→ **Recorded information**:
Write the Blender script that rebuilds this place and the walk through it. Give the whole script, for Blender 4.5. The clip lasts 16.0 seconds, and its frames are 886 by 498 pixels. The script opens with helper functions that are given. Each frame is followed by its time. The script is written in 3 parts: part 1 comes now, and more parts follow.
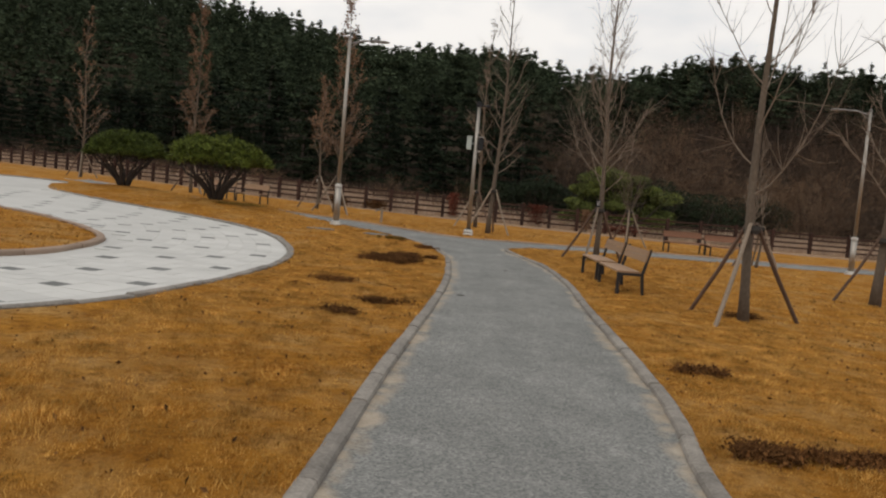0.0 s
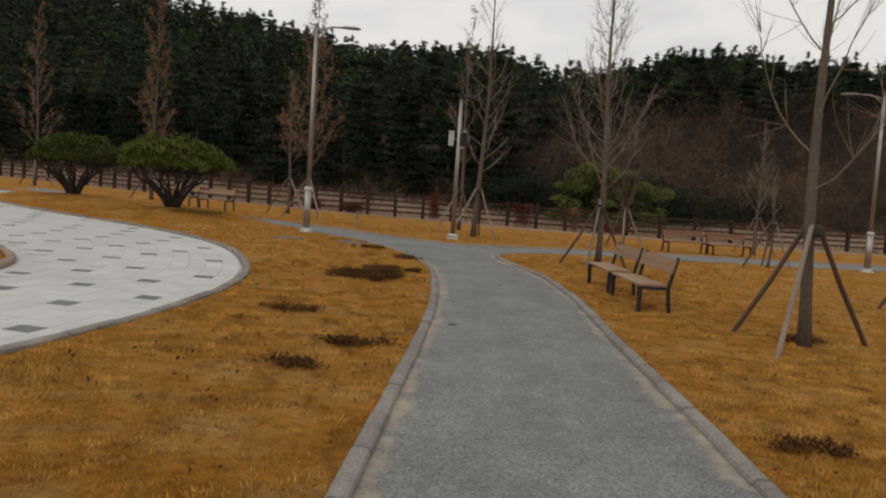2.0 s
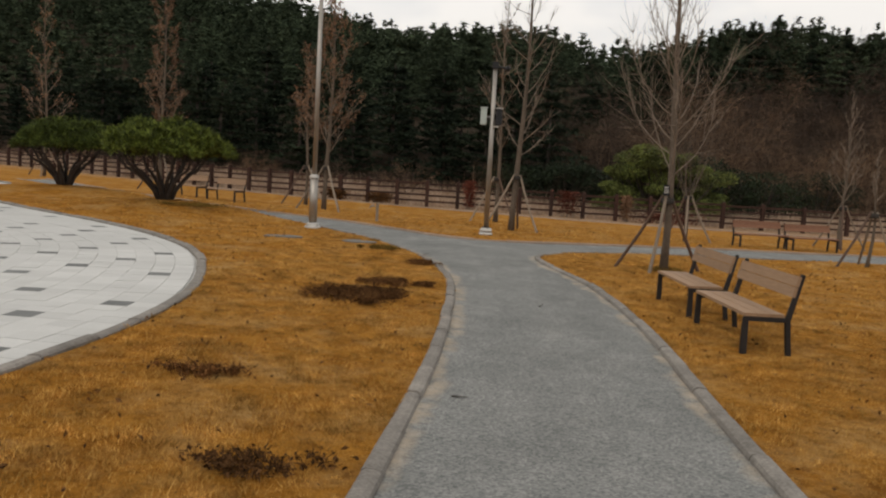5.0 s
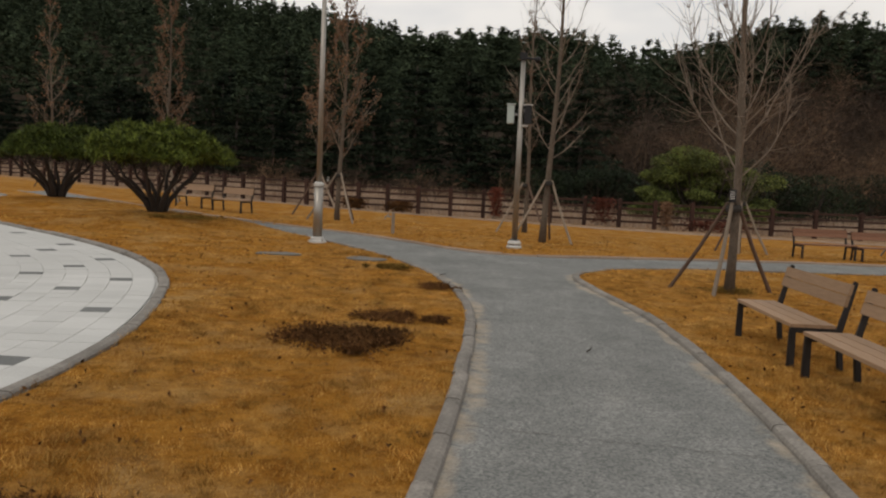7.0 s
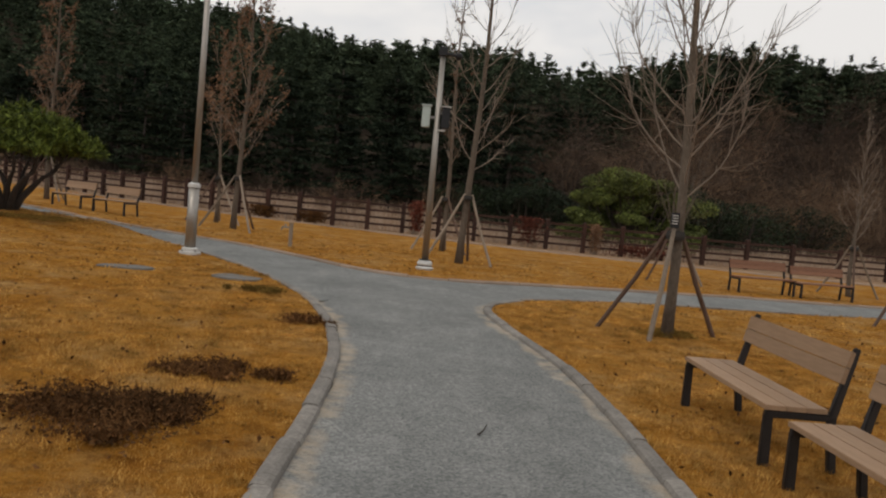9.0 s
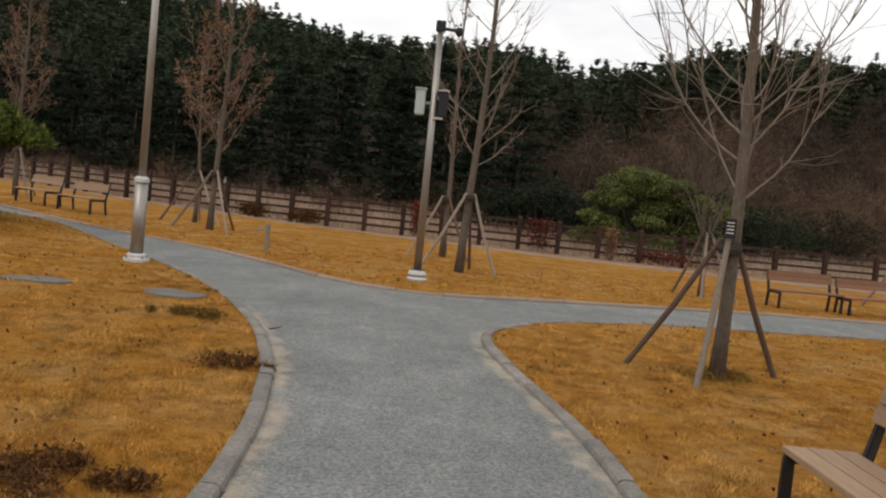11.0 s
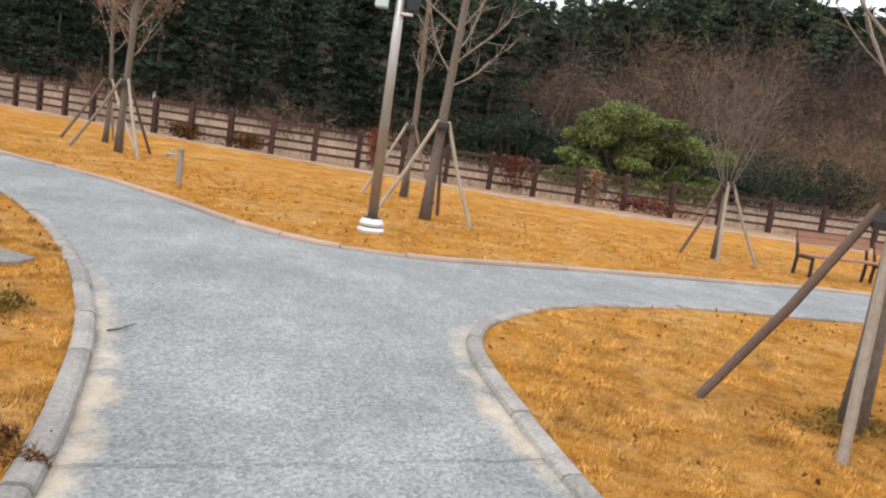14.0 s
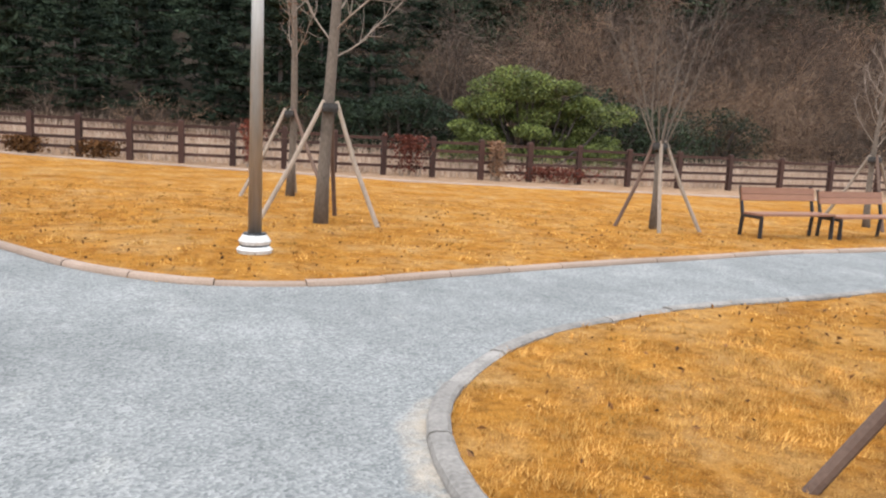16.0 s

→ **Exercise description**: Write out each line of the data exactly; the images should be left out.

→ **Exercise answer**:
Write the Blender script that rebuilds this place and the walk through it. Give the whole script, for Blender 4.5. The clip lasts 16.0 seconds, and its frames are 886 by 498 pixels. The script opens with helper functions that are given. Each frame is followed by its time. The script is written in 3 parts: part 1 comes now, and more parts follow.
0.0 s
2.0 s
5.0 s
7.0 s
9.0 s
11.0 s
14.0 s
16.0 s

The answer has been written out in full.